= Dataset content =
=-=-=

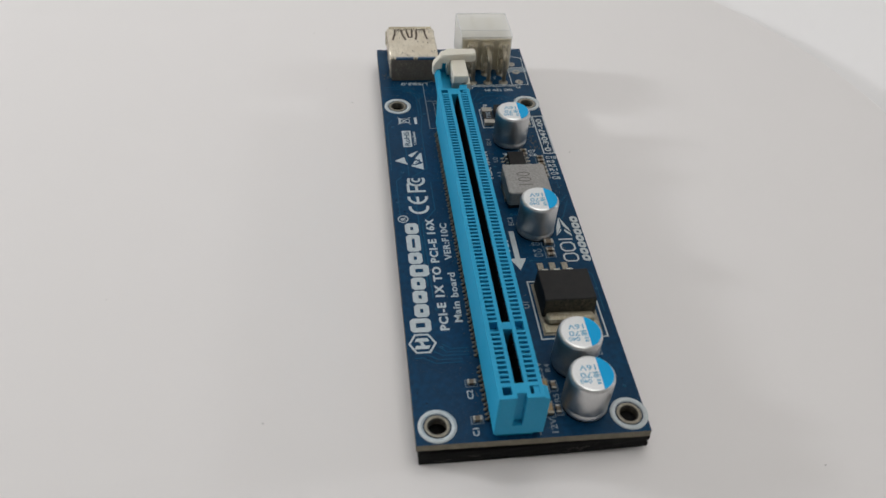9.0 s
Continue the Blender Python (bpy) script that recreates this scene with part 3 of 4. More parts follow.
latch = part("latch", one_box(88.9, 97.6, -16.4, -12.7, 11.0, 13.1, bevel=0.25), IVORY, slot, label="ivory plastic card latch")
for bounds in ((90.6, 91.7, -15.3, -12.8, 8.6, 11.05), (92.7, 94.6, -15.3, -12.8, 8.6, 11.05), (95.8, 97.2, -15.3, -12.8, 8.6, 11.05),
               (89.0, 97.2, -16.1, -15.4, 5.4, 11.05)):
    part("latch_foot", one_box(*bounds, bevel=0.1), IVORY, latch)
for bounds in ((88.9, 89.7, -16.9, -16.1, 5.4, 11.0), (92.6, 93.4, -16.9, -16.1, 5.4, 11.0), (96.4, 97.2, -16.9, -16.1, 5.4, 11.0),
               (89.7, 92.6, -16.9, -16.1, 8.1, 8.7), (93.4, 96.4, -16.9, -16.1, 8.1, 8.7), (89.7, 96.4, -16.9, -16.1, 5.4, 5.9),
               (89.7, 96.4, -16.9, -16.1, 10.6, 11.15)):
    part("rib", one_box(*bounds, bevel=0.06), IVORY, latch)
fp = bmesh.new()
prism(fp, [(95.7, -10.2), (98.2, -10.2), (99.6, -12.6), (99.4, -19.2), (96.6, -19.1), (96.3, -13.2)], 12.3, 14.5)
bmesh.ops.bevel(fp, geom=list(fp.edges), offset=0.3, segments=3, affect="EDGES")
part("finger_tab", fp, IVORY, latch)
part("stem", one_box(96.5, 98.4, -16.2, -12.0, 8.8, 12.9, bevel=0.2), IVORY, latch)
arm = prism_x(bmesh.new(), 95.4, 97.3, [(-8.45, 9.6), (-8.45, 12.1), (-9.2, 13.2), (-10.15, 14.35), (-10.65, 14.35), (-10.65, 11.2), (-9.07, 11.1), (-9.07, 9.6)])
bmesh.ops.bevel(arm, geom=list(arm.edges), offset=0.15, segments=2, affect="EDGES")
part("side_arm", arm, IVORY, latch)

# The USB socket ------------------------------------------------------------------
UX0, UX1, UY0, UY1, UZ = 108.2, 123.8, -11.6, 1.2, 6.7
us = bmesh.new()


def rounded(y0, y1, z0, z1, r):
    return arc(y1 - r, z1 - r, r, 0, 90, 5) + arc(y0 + r, z1 - r, r, 90, 180, 5) + arc(y0 + r, z0 + r, r, 180, 270, 5) + arc(y1 - r, z0 + r, r, 270, 360, 5)


outer, inner = rounded(UY0, UY1, 0.9, UZ, 0.5), rounded(UY0 + 0.35, UY1 - 0.35, 1.25, UZ - 0.35, 0.2)
tube = [[[us.verts.new((x, y, z)) for y, z in loop] for loop in (outer, inner)] for x in (UX0, UX1)]
n = len(outer)
for k in range(n):
    q = (k + 1) % n
    for loop in (0, 1):
        f = us.faces.new((tube[0][loop][k], tube[0][loop][q], tube[1][loop][q], tube[1][loop][k]))
        f.smooth = k % 6 != 5
    for end in (0, 1):
        us.faces.new((tube[end][0][k], tube[end][1][k], tube[end][1][q], tube[end][0][q]))
for ux in (109.6, 118.6):
    box(us, ux, ux + 1.6, UY1 - 0.33, UY1 - 0.02, -0.2, 1.0)
    box(us, ux, ux + 1.6, UY0 + 0.02, UY0 + 0.33, -0.2, 1.0)
usb = part("usb_socket", us, STEEL, card, label="stained nickel-plated metal data socket")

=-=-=

= Aim =
Transcribe the whole listing exactly. Pictures stay out of your copy.

= Response to this exercise =
9.0 s
Continue the Blender Python (bpy) script that recreates this scene with part 3 of 4. More parts follow.
latch = part("latch", one_box(88.9, 97.6, -16.4, -12.7, 11.0, 13.1, bevel=0.25), IVORY, slot, label="ivory plastic card latch")
for bounds in ((90.6, 91.7, -15.3, -12.8, 8.6, 11.05), (92.7, 94.6, -15.3, -12.8, 8.6, 11.05), (95.8, 97.2, -15.3, -12.8, 8.6, 11.05),
               (89.0, 97.2, -16.1, -15.4, 5.4, 11.05)):
    part("latch_foot", one_box(*bounds, bevel=0.1), IVORY, latch)
for bounds in ((88.9, 89.7, -16.9, -16.1, 5.4, 11.0), (92.6, 93.4, -16.9, -16.1, 5.4, 11.0), (96.4, 97.2, -16.9, -16.1, 5.4, 11.0),
               (89.7, 92.6, -16.9, -16.1, 8.1, 8.7), (93.4, 96.4, -16.9, -16.1, 8.1, 8.7), (89.7, 96.4, -16.9, -16.1, 5.4, 5.9),
               (89.7, 96.4, -16.9, -16.1, 10.6, 11.15)):
    part("rib", one_box(*bounds, bevel=0.06), IVORY, latch)
fp = bmesh.new()
prism(fp, [(95.7, -10.2), (98.2, -10.2), (99.6, -12.6), (99.4, -19.2), (96.6, -19.1), (96.3, -13.2)], 12.3, 14.5)
bmesh.ops.bevel(fp, geom=list(fp.edges), offset=0.3, segments=3, affect="EDGES")
part("finger_tab", fp, IVORY, latch)
part("stem", one_box(96.5, 98.4, -16.2, -12.0, 8.8, 12.9, bevel=0.2), IVORY, latch)
arm = prism_x(bmesh.new(), 95.4, 97.3, [(-8.45, 9.6), (-8.45, 12.1), (-9.2, 13.2), (-10.15, 14.35), (-10.65, 14.35), (-10.65, 11.2), (-9.07, 11.1), (-9.07, 9.6)])
bmesh.ops.bevel(arm, geom=list(arm.edges), offset=0.15, segments=2, affect="EDGES")
part("side_arm", arm, IVORY, latch)

# The USB socket ------------------------------------------------------------------
UX0, UX1, UY0, UY1, UZ = 108.2, 123.8, -11.6, 1.2, 6.7
us = bmesh.new()


def rounded(y0, y1, z0, z1, r):
    return arc(y1 - r, z1 - r, r, 0, 90, 5) + arc(y0 + r, z1 - r, r, 90, 180, 5) + arc(y0 + r, z0 + r, r, 180, 270, 5) + arc(y1 - r, z0 + r, r, 270, 360, 5)


outer, inner = rounded(UY0, UY1, 0.9, UZ, 0.5), rounded(UY0 + 0.35, UY1 - 0.35, 1.25, UZ - 0.35, 0.2)
tube = [[[us.verts.new((x, y, z)) for y, z in loop] for loop in (outer, inner)] for x in (UX0, UX1)]
n = len(outer)
for k in range(n):
    q = (k + 1) % n
    for loop in (0, 1):
        f = us.faces.new((tube[0][loop][k], tube[0][loop][q], tube[1][loop][q], tube[1][loop][k]))
        f.smooth = k % 6 != 5
    for end in (0, 1):
        us.faces.new((tube[end][0][k], tube[end][1][k], tube[end][1][q], tube[end][0][q]))
for ux in (109.6, 118.6):
    box(us, ux, ux + 1.6, UY1 - 0.33, UY1 - 0.02, -0.2, 1.0)
    box(us, ux, ux + 1.6, UY0 + 0.02, UY0 + 0.33, -0.2, 1.0)
usb = part("usb_socket", us, STEEL, card, label="stained nickel-plated metal data socket")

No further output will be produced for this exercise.